__INSTRUCTION__: Pull out the lines from the line containing "radians(degrees), 0.01, 5000" through the line containing "# ---- scene", both lines included, and copy them exactly.

__PROVIDED ENTRIES__:
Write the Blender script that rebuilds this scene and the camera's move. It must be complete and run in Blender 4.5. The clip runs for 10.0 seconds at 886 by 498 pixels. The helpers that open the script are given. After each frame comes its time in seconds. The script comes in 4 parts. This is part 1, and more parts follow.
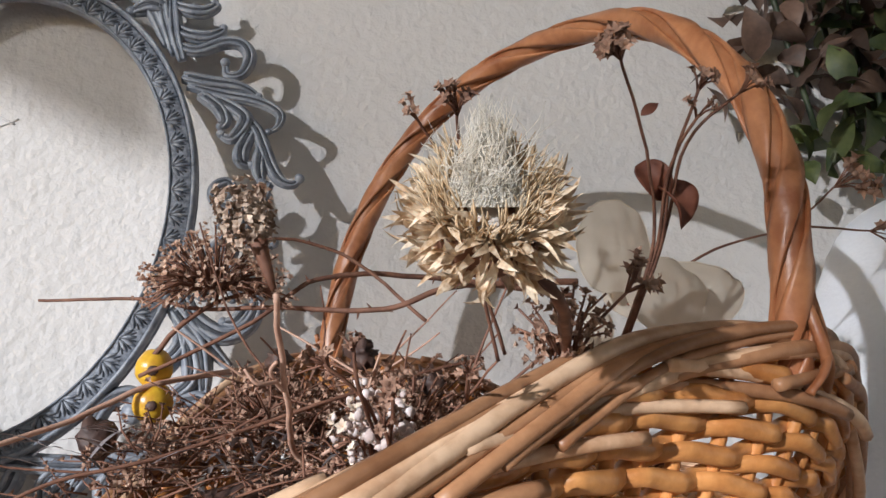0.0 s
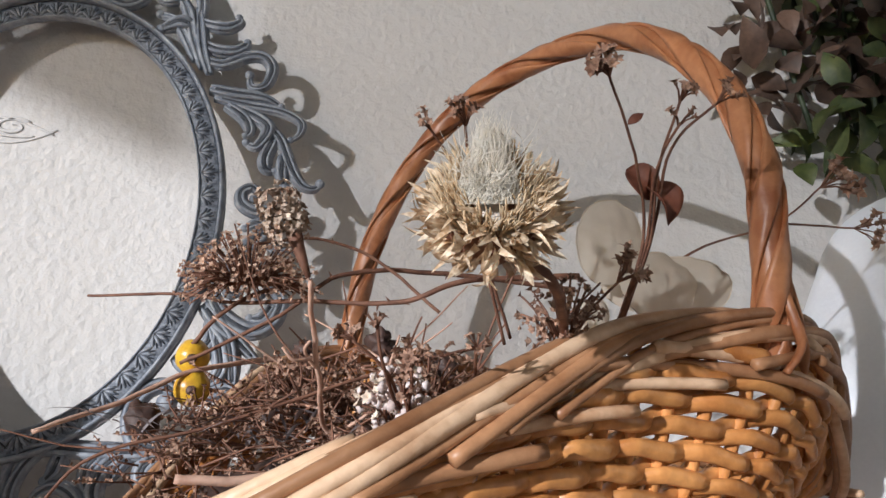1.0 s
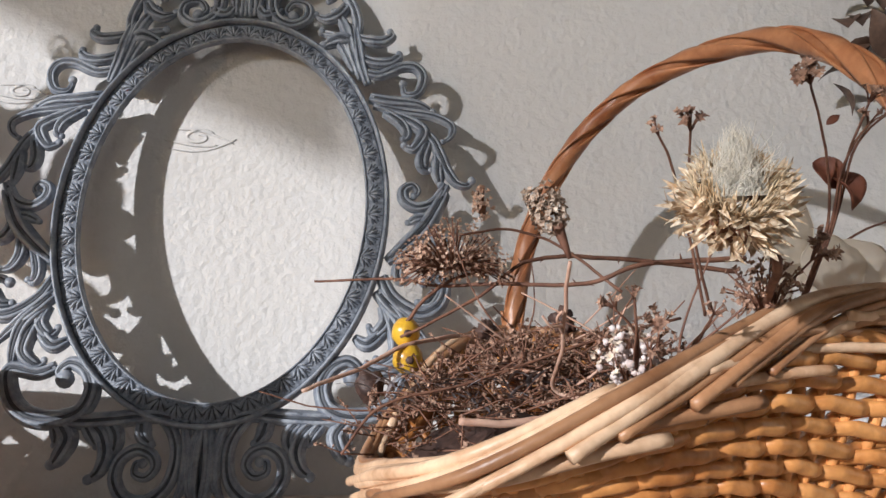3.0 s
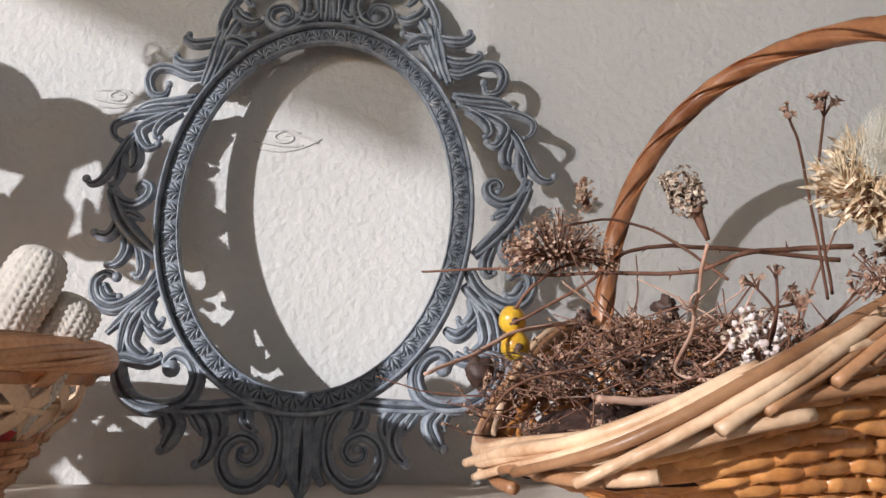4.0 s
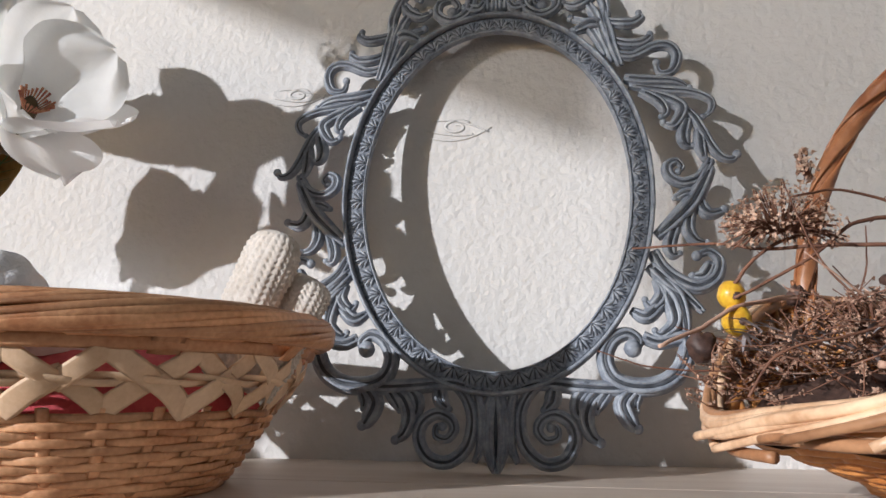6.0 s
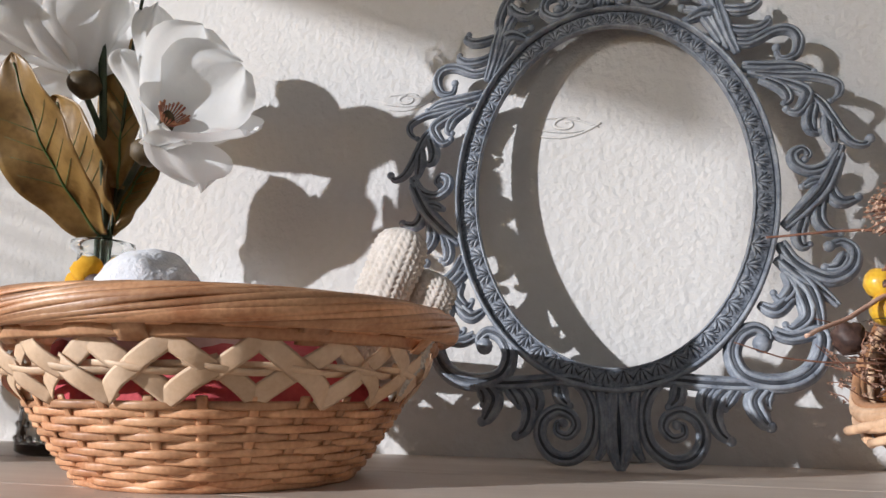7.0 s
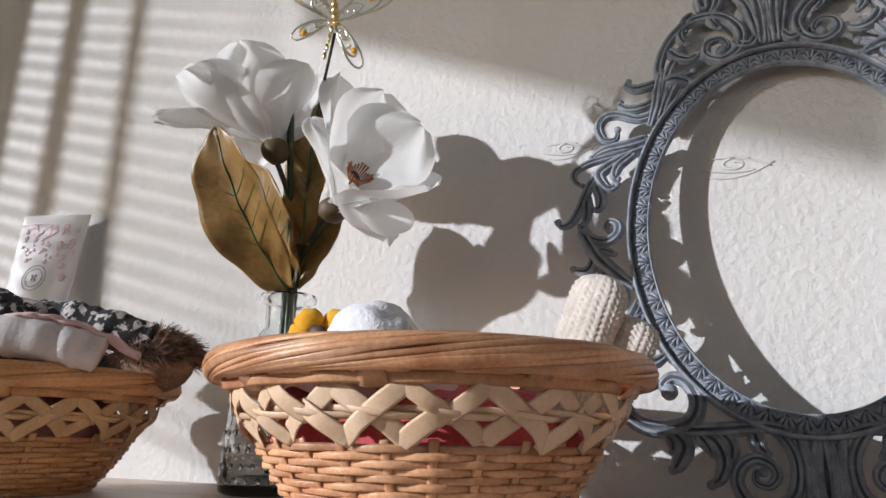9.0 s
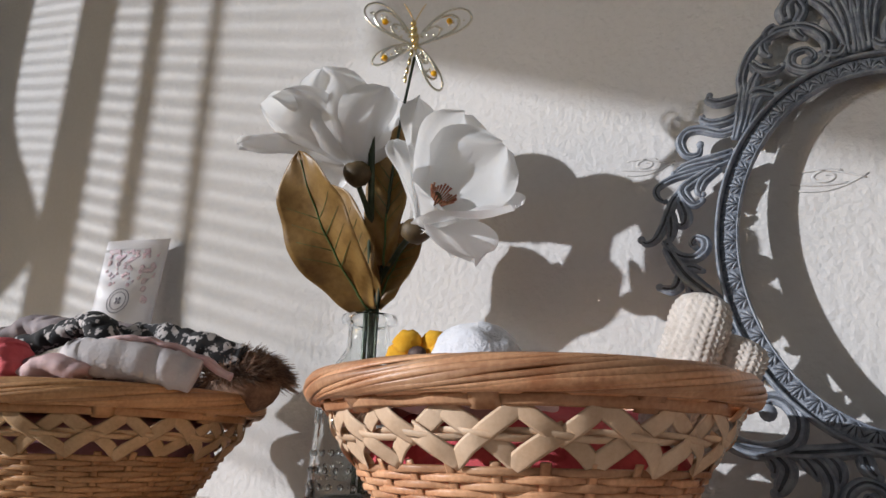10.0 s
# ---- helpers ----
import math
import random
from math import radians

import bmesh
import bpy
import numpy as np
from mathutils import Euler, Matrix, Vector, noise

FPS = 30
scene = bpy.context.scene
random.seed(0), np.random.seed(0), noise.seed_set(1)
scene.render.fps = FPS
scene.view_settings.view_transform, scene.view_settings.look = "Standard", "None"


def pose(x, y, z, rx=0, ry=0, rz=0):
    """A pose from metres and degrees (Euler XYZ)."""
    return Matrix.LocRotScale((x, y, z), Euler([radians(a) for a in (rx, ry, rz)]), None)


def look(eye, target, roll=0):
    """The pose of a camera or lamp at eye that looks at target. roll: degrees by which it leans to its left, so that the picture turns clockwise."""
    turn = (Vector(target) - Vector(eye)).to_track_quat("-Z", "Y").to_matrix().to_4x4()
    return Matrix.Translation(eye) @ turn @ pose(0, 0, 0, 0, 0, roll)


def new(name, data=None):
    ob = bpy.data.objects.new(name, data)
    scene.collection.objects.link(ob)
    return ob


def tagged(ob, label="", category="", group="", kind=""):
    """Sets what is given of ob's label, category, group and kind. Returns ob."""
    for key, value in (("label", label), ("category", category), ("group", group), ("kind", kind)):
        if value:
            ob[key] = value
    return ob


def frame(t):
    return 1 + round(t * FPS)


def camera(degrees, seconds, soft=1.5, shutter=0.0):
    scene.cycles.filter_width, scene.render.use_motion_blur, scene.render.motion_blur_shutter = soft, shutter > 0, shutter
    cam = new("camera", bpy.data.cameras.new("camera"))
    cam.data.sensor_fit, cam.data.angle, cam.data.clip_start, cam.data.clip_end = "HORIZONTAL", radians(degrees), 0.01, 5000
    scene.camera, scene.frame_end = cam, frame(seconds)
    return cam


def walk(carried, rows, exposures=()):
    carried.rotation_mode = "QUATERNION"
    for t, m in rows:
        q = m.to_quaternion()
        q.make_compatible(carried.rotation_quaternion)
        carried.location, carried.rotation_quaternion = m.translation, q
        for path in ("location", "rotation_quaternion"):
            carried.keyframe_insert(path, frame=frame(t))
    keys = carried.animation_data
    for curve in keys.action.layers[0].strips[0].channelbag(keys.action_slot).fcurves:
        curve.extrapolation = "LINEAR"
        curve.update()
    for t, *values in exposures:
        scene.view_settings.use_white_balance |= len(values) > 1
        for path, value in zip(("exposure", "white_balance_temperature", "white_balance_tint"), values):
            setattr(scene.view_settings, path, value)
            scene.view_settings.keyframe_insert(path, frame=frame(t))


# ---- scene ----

...

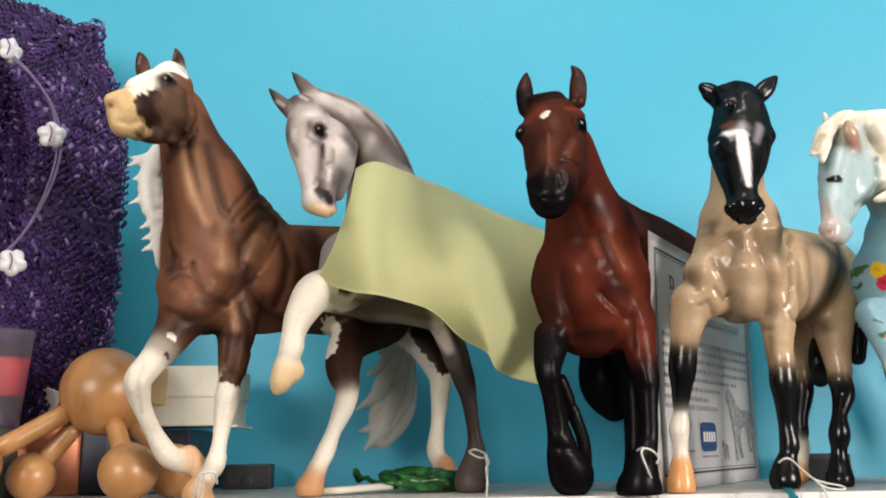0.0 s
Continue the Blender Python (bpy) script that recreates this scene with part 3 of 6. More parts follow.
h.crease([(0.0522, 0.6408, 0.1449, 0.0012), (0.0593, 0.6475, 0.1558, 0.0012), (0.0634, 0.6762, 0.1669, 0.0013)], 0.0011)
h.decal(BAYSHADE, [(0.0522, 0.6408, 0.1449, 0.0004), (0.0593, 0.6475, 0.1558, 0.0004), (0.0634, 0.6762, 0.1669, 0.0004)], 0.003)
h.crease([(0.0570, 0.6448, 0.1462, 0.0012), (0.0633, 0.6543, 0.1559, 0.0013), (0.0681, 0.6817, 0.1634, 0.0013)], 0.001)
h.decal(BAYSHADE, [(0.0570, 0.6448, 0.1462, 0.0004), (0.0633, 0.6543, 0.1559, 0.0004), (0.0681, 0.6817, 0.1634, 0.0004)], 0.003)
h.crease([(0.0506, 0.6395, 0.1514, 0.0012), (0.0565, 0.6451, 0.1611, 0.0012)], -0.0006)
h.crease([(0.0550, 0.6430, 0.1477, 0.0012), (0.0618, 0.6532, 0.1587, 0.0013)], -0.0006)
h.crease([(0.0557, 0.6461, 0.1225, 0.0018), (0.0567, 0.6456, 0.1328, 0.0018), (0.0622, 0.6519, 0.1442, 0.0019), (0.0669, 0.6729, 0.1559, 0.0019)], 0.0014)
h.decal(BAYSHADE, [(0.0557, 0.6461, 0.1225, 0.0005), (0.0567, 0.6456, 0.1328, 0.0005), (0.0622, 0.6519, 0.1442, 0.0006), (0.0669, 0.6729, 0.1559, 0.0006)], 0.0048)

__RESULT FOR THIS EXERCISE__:
    cam.data.sensor_fit, cam.data.angle, cam.data.clip_start, cam.data.clip_end = "HORIZONTAL", radians(degrees), 0.01, 5000
    scene.camera, scene.frame_end = cam, frame(seconds)
    return cam


def walk(carried, rows, exposures=()):
    carried.rotation_mode = "QUATERNION"
    for t, m in rows:
        q = m.to_quaternion()
        q.make_compatible(carried.rotation_quaternion)
        carried.location, carried.rotation_quaternion = m.translation, q
        for path in ("location", "rotation_quaternion"):
            carried.keyframe_insert(path, frame=frame(t))
    keys = carried.animation_data
    for curve in keys.action.layers[0].strips[0].channelbag(keys.action_slot).fcurves:
        curve.extrapolation = "LINEAR"
        curve.update()
    for t, *values in exposures:
        scene.view_settings.use_white_balance |= len(values) > 1
        for path, value in zip(("exposure", "white_balance_temperature", "white_balance_tint"), values):
            setattr(scene.view_settings, path, value)
            scene.view_settings.keyframe_insert(path, frame=frame(t))


# ---- scene ----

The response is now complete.